### Material provided:
* * * * * * *
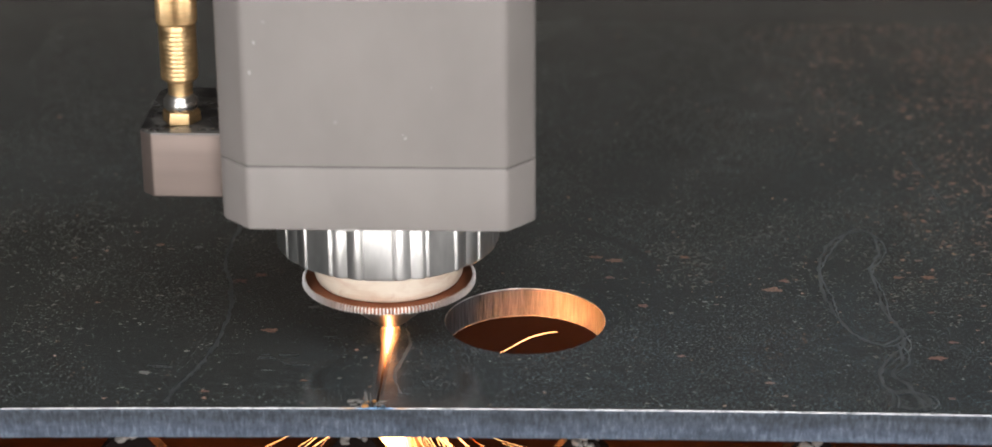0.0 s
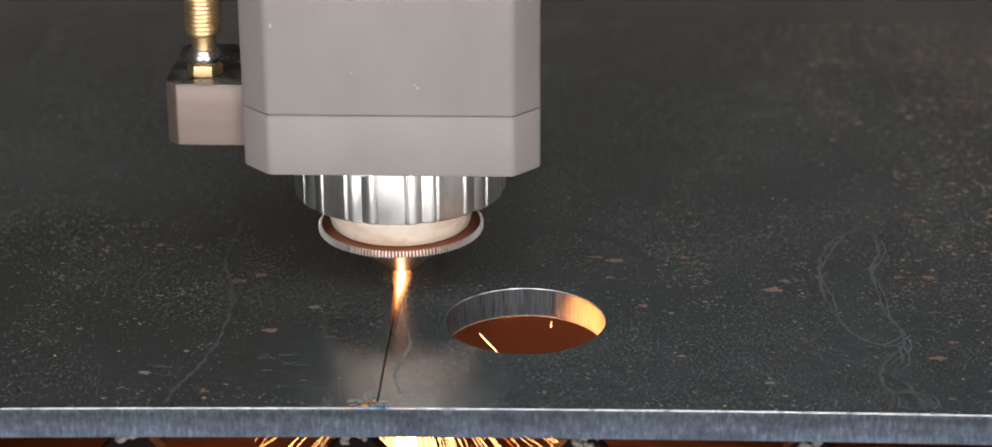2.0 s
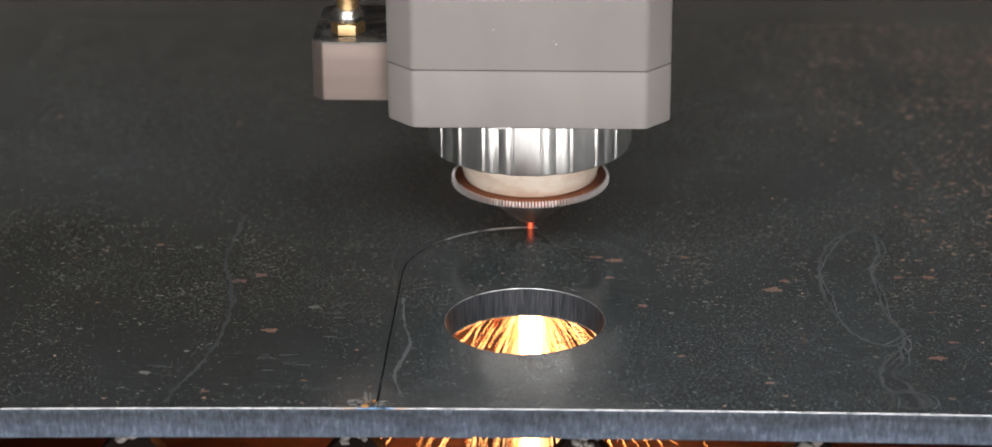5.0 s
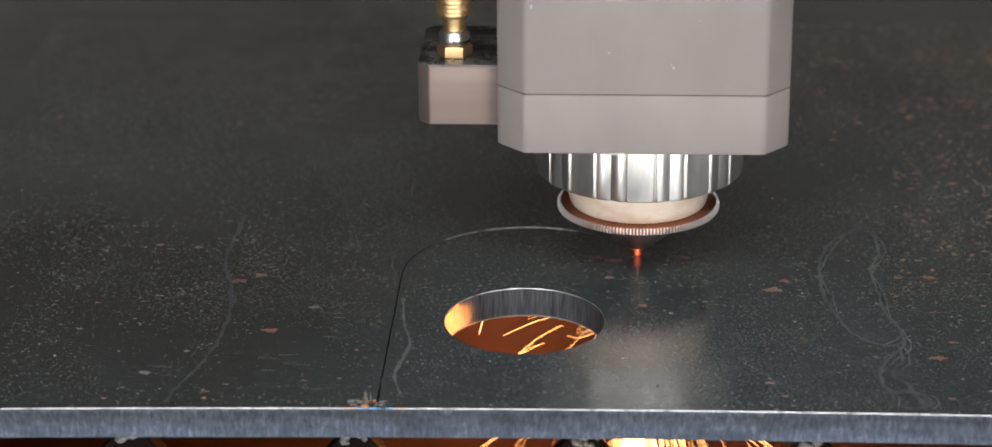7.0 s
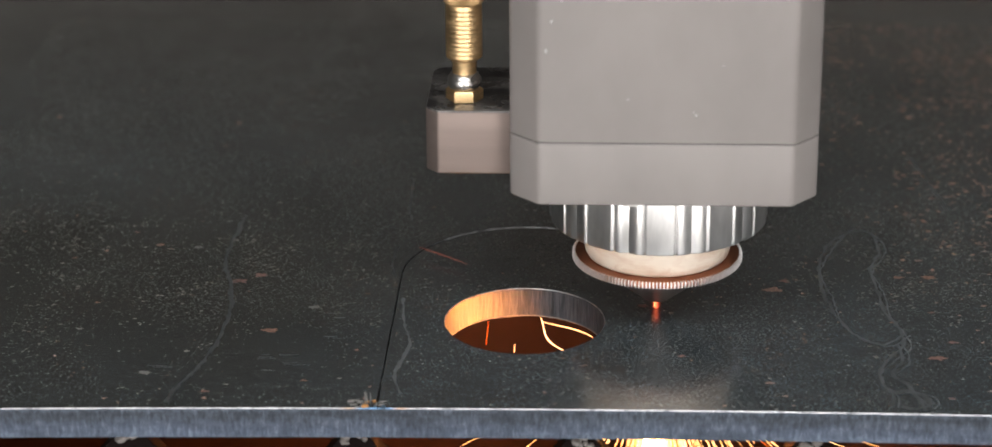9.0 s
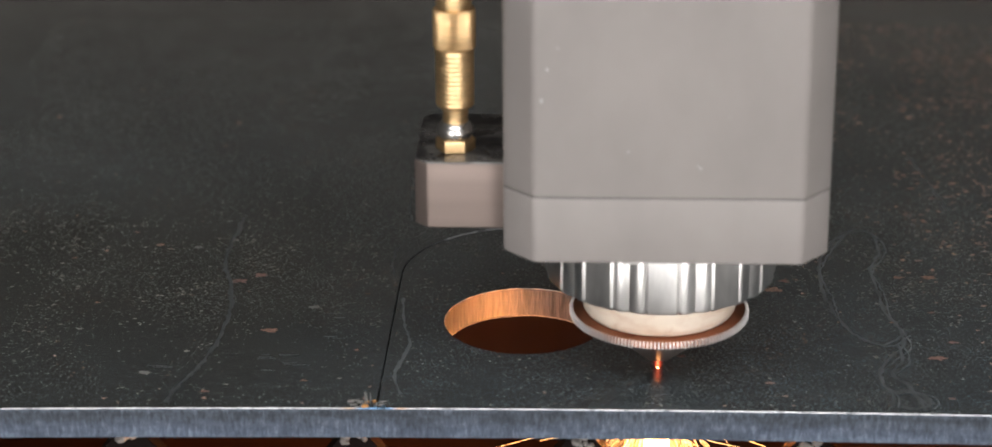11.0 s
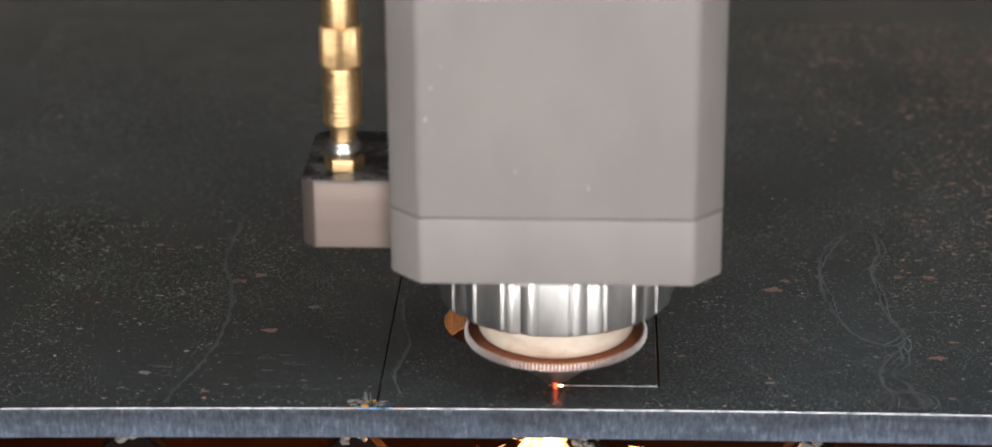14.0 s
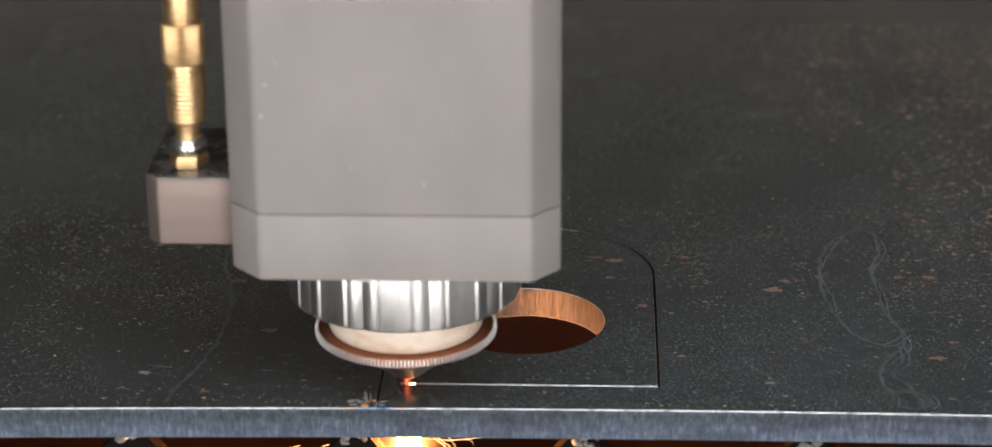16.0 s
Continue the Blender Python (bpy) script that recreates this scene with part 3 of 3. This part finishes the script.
* * * * * * *
### Prompt:
The data above needs to be retyped exactly, with the images left out.

### Solved problem:
0.0 s
2.0 s
5.0 s
7.0 s
9.0 s
11.0 s
14.0 s
16.0 s
Continue the Blender Python (bpy) script that recreates this scene with part 3 of 3. This part finishes the script.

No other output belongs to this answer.